Lectures vs Student Presentations

My “eCommerce & eGovernment” course is drawing to a close and the time comes for a moment of reflection on the way in which the course was handled. This time in order to engage the students in the subjects I decided to let them take more space in the course. Instead of having my (I know it’s politically incorrect to speak of my students) students sitting passively through my lecturing I wanted to activate them.

In order to do this they had three larger pieces of work to present and a written examination at the end. The first presentation required them to pick a government agency and assess the website from different perspectives such as clarity, openness, human computer interaction, technology used and services offered. The second project focused on the digital divide and the students had now to pick another government agency website and evaluate if from different digital divide perspectives such as age, computer literacy, language skills, physical handicaps and more.  The third presentation required that the students presented a chapter each from the book. The point here was that the students both understand and communicate the content and add external thoughts (both their own and those of others).

Letting the students become more active requires a different approach from me. I need to support them and to critique what they do. At the same time it is difficult (and unfair) to critique people when they are maybe presenting material to a group for maybe the first time.

The results were predictable. Some students seemed to enjoy presenting, they had good presentations and a relaxed attitude towards the situation. While others were very uncomfortable with whole process and the task of standing up to speak in front of others.

While sitting and listening to all these presentations I was forced to think about the point of this system. While I really believe that the students profit from a more detailed reading of the material which a presentation requires I was unsure as to what the learning effects have been. This naturally leads to the whole question of what the point is of any teaching situation. In particular what is the point of the lecture.

Most of us are hard pressed to remember anything specific that a lecturer has said. We remember an astonishingly small amount of what we hear. At the same time memories tend to revolve around the performance rather than the content. A good lecture contains a lot of showmanship. But then what is the point of requiring this from the students? Does the course really deal with showmanship?

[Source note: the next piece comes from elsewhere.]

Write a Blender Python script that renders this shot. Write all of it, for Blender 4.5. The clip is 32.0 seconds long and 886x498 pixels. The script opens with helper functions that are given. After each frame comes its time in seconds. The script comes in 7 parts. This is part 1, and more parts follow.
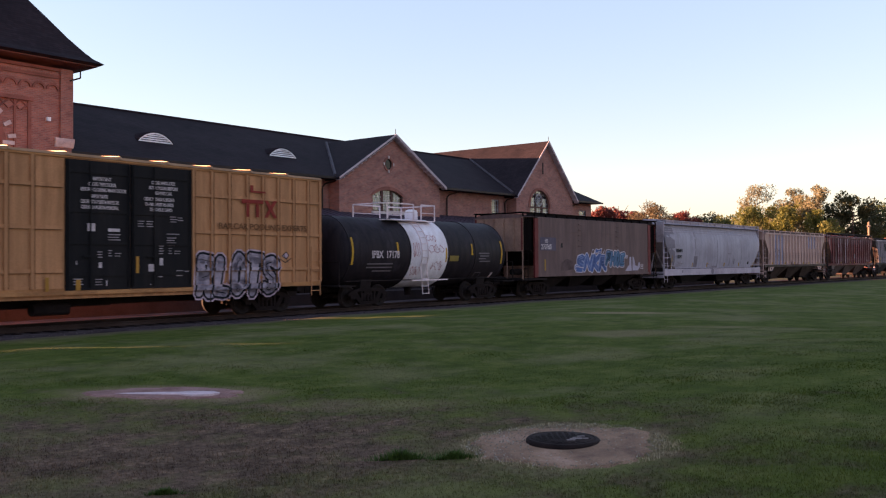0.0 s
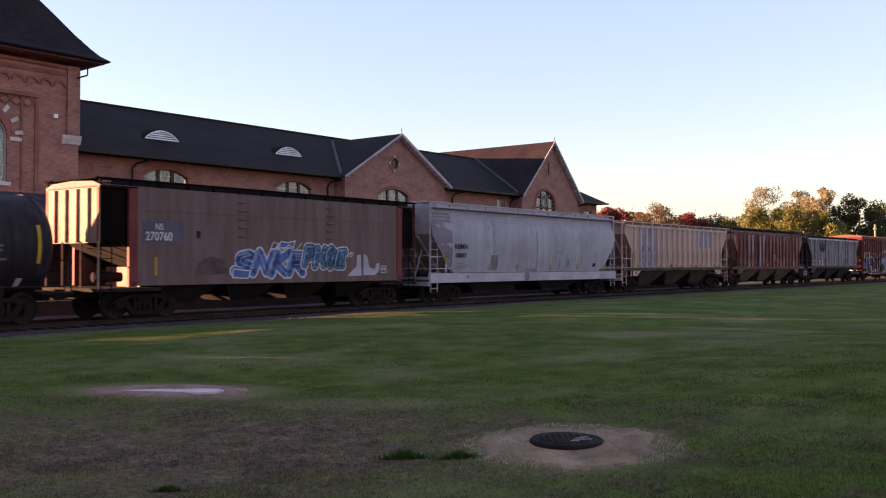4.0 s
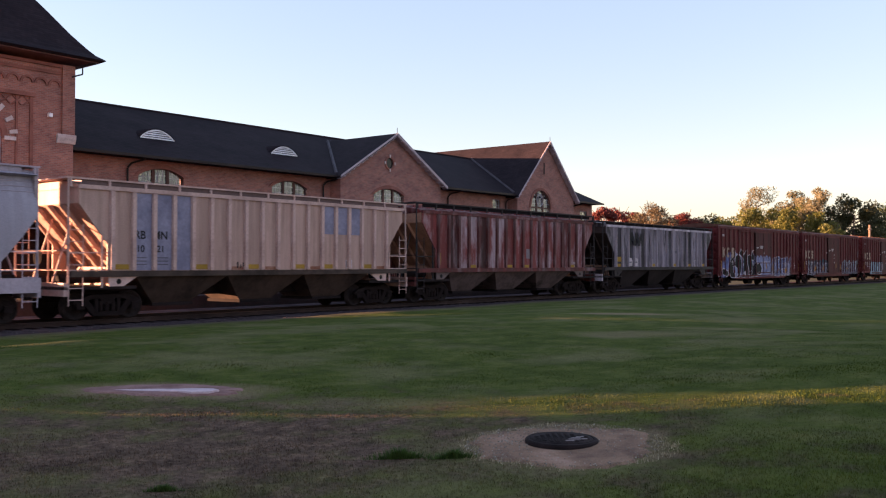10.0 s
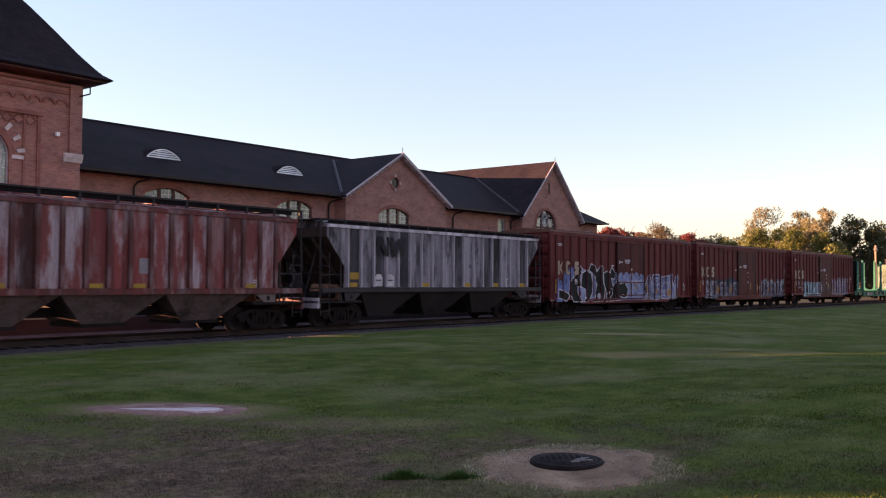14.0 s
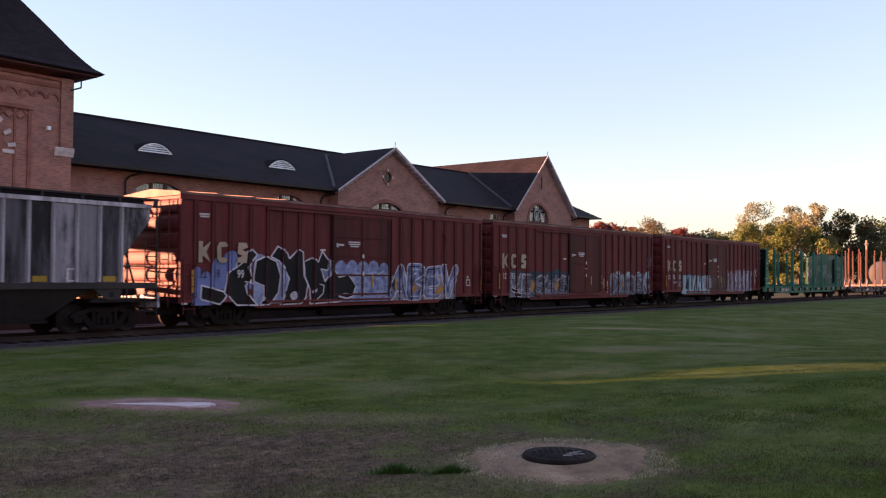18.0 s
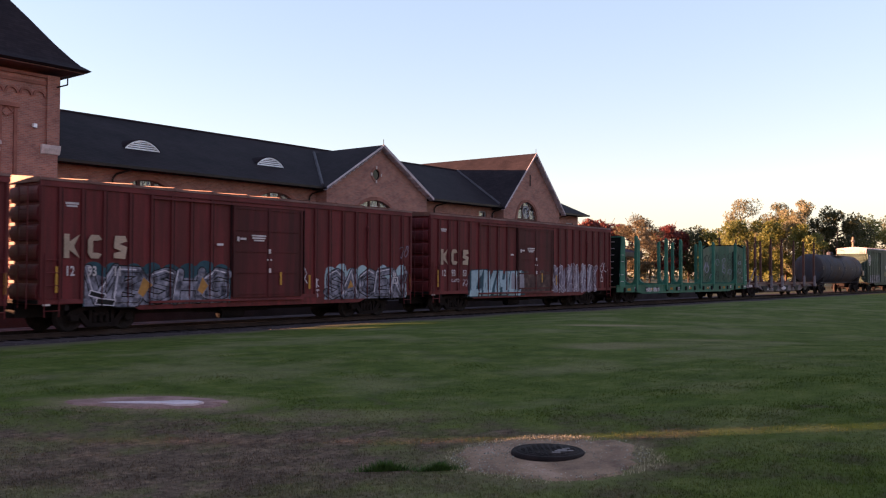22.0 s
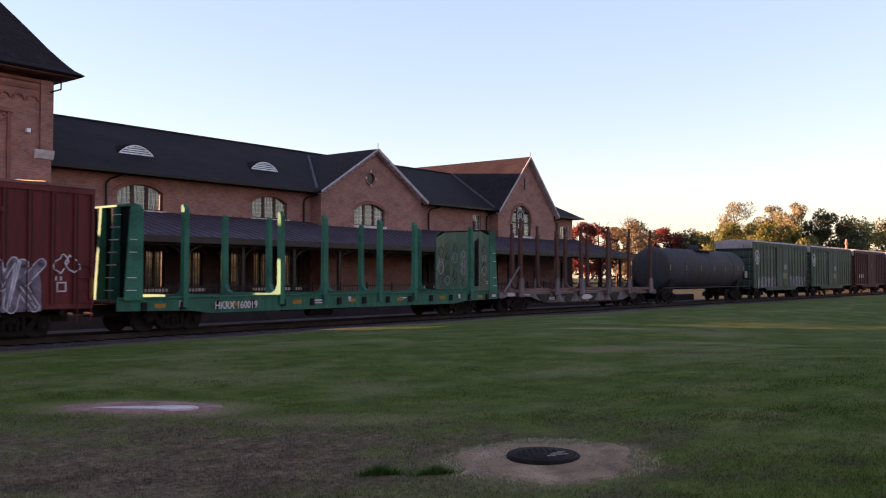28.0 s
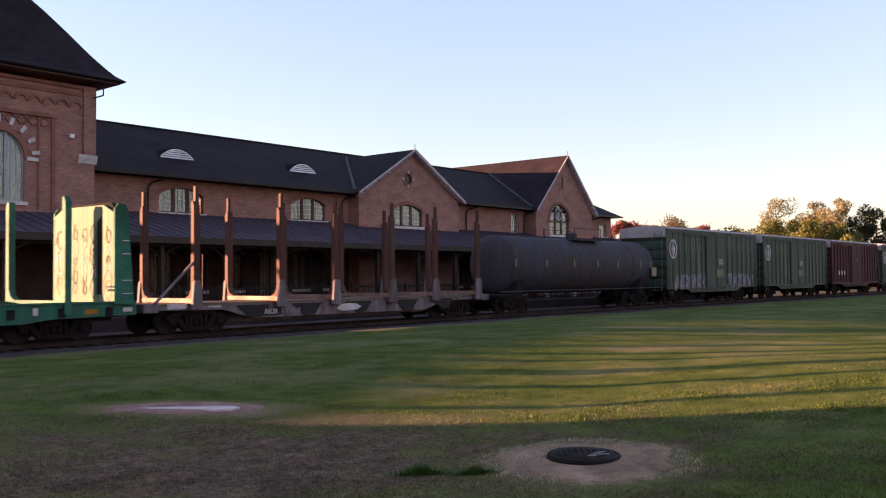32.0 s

Of course not. None of the credits are awarded on the ability to perform live. I still believe that this system actually does promote a better level of student participation and understanding among the students but it is difficult to think of this when some particularly nervous students are attempting to survive their time at the head of the class. The learning part entailed in preparing the lecture is effective and important. But there must be a better way of relieving the anxiety of the students who dislike standing center stage?